--- BEGIN Recorded data ---
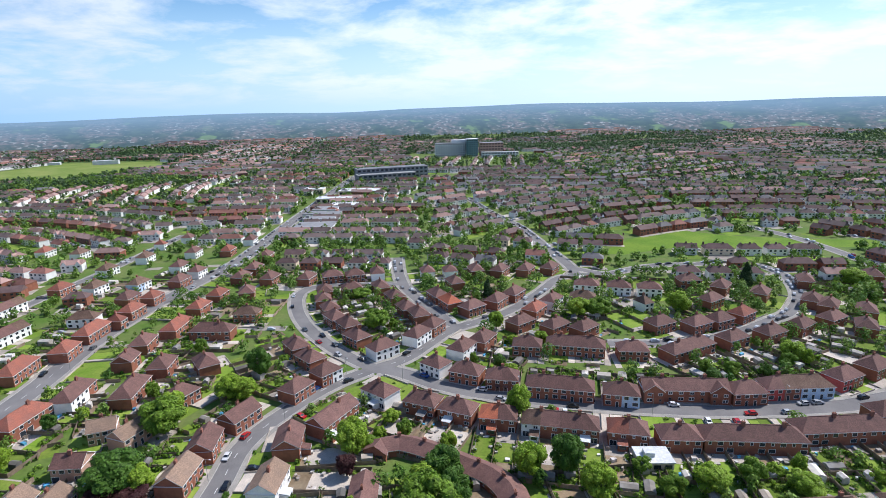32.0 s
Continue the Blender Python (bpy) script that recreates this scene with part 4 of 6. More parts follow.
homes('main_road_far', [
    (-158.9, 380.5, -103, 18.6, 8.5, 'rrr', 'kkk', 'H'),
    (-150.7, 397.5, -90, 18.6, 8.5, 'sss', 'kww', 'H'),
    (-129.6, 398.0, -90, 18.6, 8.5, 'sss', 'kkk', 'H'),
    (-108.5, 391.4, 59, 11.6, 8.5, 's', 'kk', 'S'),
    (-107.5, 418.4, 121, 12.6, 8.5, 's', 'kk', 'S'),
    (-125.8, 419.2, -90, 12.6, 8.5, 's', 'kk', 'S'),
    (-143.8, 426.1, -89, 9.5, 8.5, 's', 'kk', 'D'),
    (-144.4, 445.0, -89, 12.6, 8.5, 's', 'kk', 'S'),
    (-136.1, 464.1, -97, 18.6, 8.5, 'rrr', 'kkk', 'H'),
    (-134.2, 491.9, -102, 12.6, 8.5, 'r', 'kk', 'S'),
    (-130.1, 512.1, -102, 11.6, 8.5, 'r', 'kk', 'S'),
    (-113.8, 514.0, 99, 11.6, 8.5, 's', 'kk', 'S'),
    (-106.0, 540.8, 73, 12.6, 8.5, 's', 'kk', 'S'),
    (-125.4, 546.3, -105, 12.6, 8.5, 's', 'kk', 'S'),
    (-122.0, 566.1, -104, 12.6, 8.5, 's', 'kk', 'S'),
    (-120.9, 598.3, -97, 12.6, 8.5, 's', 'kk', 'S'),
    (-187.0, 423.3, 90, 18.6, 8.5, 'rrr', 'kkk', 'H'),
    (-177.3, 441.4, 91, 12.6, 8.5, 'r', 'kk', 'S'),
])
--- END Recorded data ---
**What to do:**
Set down the material exactly, every line of it, except for the pictures.

**Finished answer:**
32.0 s
Continue the Blender Python (bpy) script that recreates this scene with part 4 of 6. More parts follow.
homes('main_road_far', [
    (-158.9, 380.5, -103, 18.6, 8.5, 'rrr', 'kkk', 'H'),
    (-150.7, 397.5, -90, 18.6, 8.5, 'sss', 'kww', 'H'),
    (-129.6, 398.0, -90, 18.6, 8.5, 'sss', 'kkk', 'H'),
    (-108.5, 391.4, 59, 11.6, 8.5, 's', 'kk', 'S'),
    (-107.5, 418.4, 121, 12.6, 8.5, 's', 'kk', 'S'),
    (-125.8, 419.2, -90, 12.6, 8.5, 's', 'kk', 'S'),
    (-143.8, 426.1, -89, 9.5, 8.5, 's', 'kk', 'D'),
    (-144.4, 445.0, -89, 12.6, 8.5, 's', 'kk', 'S'),
    (-136.1, 464.1, -97, 18.6, 8.5, 'rrr', 'kkk', 'H'),
    (-134.2, 491.9, -102, 12.6, 8.5, 'r', 'kk', 'S'),
    (-130.1, 512.1, -102, 11.6, 8.5, 'r', 'kk', 'S'),
    (-113.8, 514.0, 99, 11.6, 8.5, 's', 'kk', 'S'),
    (-106.0, 540.8, 73, 12.6, 8.5, 's', 'kk', 'S'),
    (-125.4, 546.3, -105, 12.6, 8.5, 's', 'kk', 'S'),
    (-122.0, 566.1, -104, 12.6, 8.5, 's', 'kk', 'S'),
    (-120.9, 598.3, -97, 12.6, 8.5, 's', 'kk', 'S'),
    (-187.0, 423.3, 90, 18.6, 8.5, 'rrr', 'kkk', 'H'),
    (-177.3, 441.4, 91, 12.6, 8.5, 'r', 'kk', 'S'),
])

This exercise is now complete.